ExecutorService syncExecutor =
  Executors.newFixedThreadPool(10);

for (DeviceGroup group : groups) {
  syncExecutor.submit(() ->
    syncDeviceGroup(group));
}

Each partition processes 300 devices independently. With 10 parallel workers, we achieve 10x throughput improvement on the sync orchestration layer.

Conflict Prevention: Implemented distributed locking to prevent race conditions:

  • Device-level locks acquired before shadow updates
  • Lock timeout of 30 seconds prevents deadlocks
  • Retry logic handles transient conflicts

Delta Update Optimization:

Original approach synchronized entire device shadow (average 12KB per device):

  • Full shadow read from device
  • Full shadow write to ThingWorx
  • 36MB total data transfer for 3,000 devices

Optimized Delta Calculation:

Custom delta service compares current vs. desired state:

// Delta calculation logic
JsonObject delta = calculateDelta(
  currentShadow, desiredShadow);

if (delta.isEmpty()) {
  return; // No sync needed
}

syncDeltaOnly(device, delta);

Delta implementation details:

  1. Recursive comparison of nested shadow objects
  2. Only changed properties included in update payload
  3. Null values handled for property deletions
  4. Timestamp tracking for conflict resolution

Results:

  • Average payload reduced from 12KB to 1.5KB (87% reduction)
  • Total sync data transfer: 36MB → 4.5MB
  • Network overhead reduced by 88%
  • Devices with no changes skip sync entirely (40% of fleet on average)

Thread Pool Tuning Configuration:

Optimized platform-settings.json for sync operations:

"DeviceSyncSubsystem": {
  "corePoolSize": 25,
  "maxPoolSize": 40,
  "queueCapacity": 1000,
  "keepAliveSeconds": 300
}

Thread Pool Rationale:

  • 25 core threads: 10 for partition processing + 15 for device-level operations
  • 40 max threads: Handles burst scenarios during peak sync periods
  • 1000 queue capacity: Prevents memory exhaustion with 3,000 device fleet
  • 300s keep-alive: Maintains thread pool efficiency between sync cycles

Thread Pool Impact: Eliminated sync orchestration bottlenecks:

  • Thread pool saturation dropped from 95% to 40%
  • Queue overflow events reduced to zero
  • Sync latency variance reduced by 70% (more consistent performance)

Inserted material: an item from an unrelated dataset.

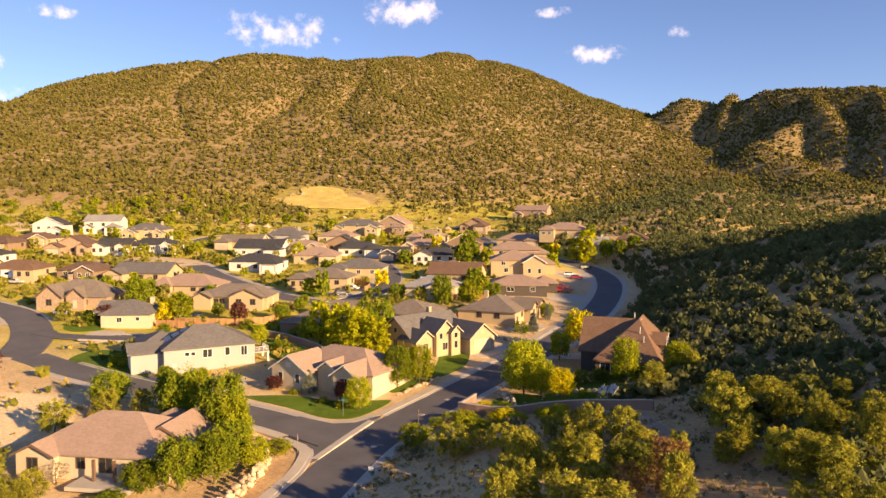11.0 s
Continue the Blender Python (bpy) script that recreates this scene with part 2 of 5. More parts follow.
def ground_material():
    """Dry soil, straw grass and a far purple-grey tint; the mesh says how much of each lies where."""
    m, N = material("dry_ground")
    co = N("ShaderNodeTexCoord")
    P = co.outputs["Object"]
    grassy = N("ShaderNodeAttribute", attribute_name="grass")
    far_tint = N("ShaderNodeAttribute", attribute_name="far_tint")
    n1 = N("ShaderNodeTexNoise", {"Vector": P, "Scale": 0.035, "Detail": 6.0, "Roughness": 0.62})
    n2 = N("ShaderNodeTexNoise", {"Vector": P, "Scale": 0.16, "Detail": 6.0, "Roughness": 0.65})
    n3 = N("ShaderNodeTexNoise", {"Vector": P, "Scale": 1.9, "Detail": 5.0, "Roughness": 0.75})
    f2 = N("ShaderNodeMapRange", {"Value": n2.outputs["Fac"], "From Min": 0.3, "From Max": 0.7})
    soil = N("ShaderNodeMix", {"Factor": f2.outputs[0], "A": (0.40, 0.245, 0.125, 1), "B": (0.60, 0.41, 0.21, 1)}, data_type="RGBA")
    sandy_lit = N("ShaderNodeAttribute", attribute_name="sandy_lit")
    # pale sand, its colour raised further to carry sunlight on the bank
    soil = N("ShaderNodeMix", {"Factor": sandy_lit.outputs["Fac"], "A": soil.outputs["Result"], "B": (0.80, 0.62, 0.37, 1)}, data_type="RGBA")
    olive = N("ShaderNodeMix", {"Factor": f2.outputs[0], "A": (0.21, 0.15, 0.078, 1), "B": (0.41, 0.29, 0.14, 1)}, data_type="RGBA")
    k = N("ShaderNodeMath", {0: n1.outputs["Fac"], 1: grassy.outputs["Fac"]}, operation="ADD")
    kk = N("ShaderNodeMapRange", {"Value": k.outputs[0], "From Min": 0.72, "From Max": 1.0})
    grass = N("ShaderNodeMix", {"Factor": f2.outputs[0], "A": (0.33, 0.295, 0.05, 1), "B": (0.60, 0.48, 0.085, 1)}, data_type="RGBA")
    mixed = N("ShaderNodeMix", {"Factor": kk.outputs[0], "A": soil.outputs["Result"], "B": grass.outputs["Result"]}, data_type="RGBA")
    dusky = N("ShaderNodeAttribute", attribute_name="slope")
    slope = N("ShaderNodeMix", {"Factor": dusky.outputs["Fac"], "A": mixed.outputs["Result"], "B": olive.outputs["Result"]}, data_type="RGBA")
    n4 = N("ShaderNodeTexNoise", {"Vector": P, "Scale": 0.42, "Detail": 4.0, "Roughness": 0.7})
    low_bush = N("ShaderNodeMapRange", {"Value": n4.outputs["Fac"], "From Min": 0.46, "From Max": 0.62, "To Max": 0.7})
    brushy = N("ShaderNodeMath", {0: low_bush.outputs[0], 1: dusky.outputs["Fac"]}, operation="MULTIPLY")
    slope = N("ShaderNodeMix", {"Factor": brushy.outputs[0], "A": slope.outputs["Result"], "B": (0.125, 0.115, 0.036, 1)}, data_type="RGBA")
    # blends the most distant ground to one purple-grey colour
    tinted = N("ShaderNodeMix", {"Factor": far_tint.outputs["Fac"], "A": slope.outputs["Result"], "B": (0.15, 0.125, 0.13, 1)}, data_type="RGBA")
    g = N("ShaderNodeMapRange", {"Value": n3.outputs["Fac"], "From Min": 0.25, "From Max": 0.75, "To Min": 0.66, "To Max": 1.28})
    col = N("ShaderNodeVectorMath", {0: tinted.outputs["Result"], "Scale": g.outputs[0]}, operation="SCALE")
    bmp = N("ShaderNodeBump", {"Strength": 0.6, "Distance": 0.25, "Height": n3.outputs["Fac"]})
    b = N("ShaderNodeBsdfPrincipled", {"Base Color": col.outputs[0], "Roughness": 0.95, "Normal": bmp.outputs[0], "Specular IOR Level": 0.1})
    N("ShaderNodeOutputMaterial", {"Surface": b.outputs[0]})
    return m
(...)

Combined Optimization Results:

Performance Metrics:

  • Sync time: 50 minutes → 18 minutes (64% improvement)
  • Throughput: 60 devices/min → 166 devices/min (2.7x increase)
  • Network bandwidth: 36MB → 4.5MB per sync cycle (87% reduction)
  • CPU utilization during sync: 85% → 45% (better resource efficiency)

Operational Benefits:

  • Maintenance windows reduced from 1 hour to 20 minutes
  • Configuration updates propagate 3x faster
  • Reduced network costs (critical for cellular-connected devices)
  • Improved system responsiveness during sync operations

Implementation Complexity: The optimization required approximately 80 hours of development and testing:

  • 30 hours: Parallel processing architecture and partitioning logic
  • 25 hours: Delta calculation service with nested object comparison
  • 15 hours: Thread pool tuning and performance testing
  • 10 hours: Conflict resolution and error handling

Scalability: This architecture scales linearly to larger fleets:

  • 5,000 devices: Estimated 28 minutes (tested in staging)
  • 10,000 devices: Estimated 50 minutes with 15 partition groups
  • Bottleneck shifts to network bandwidth beyond 15,000 devices

Key Architectural Decisions:

  1. Partition Size: 300 devices per group balances parallelism with coordination overhead
  2. Delta-First Strategy: Calculate deltas before acquiring locks to minimize lock duration
  3. Adaptive Sync: Devices with no changes skip processing entirely

Critical Success Factor: The combination of parallel processing, delta updates, and thread pool tuning was essential. Each optimization alone provided 20-30% improvement, but together they achieved 64% reduction through synergistic effects.

Lessons Learned: Sequential device sync doesn’t scale beyond 1,000 devices. For any fleet larger than 1,000 devices, implement parallel processing and delta updates from the start to avoid painful refactoring later.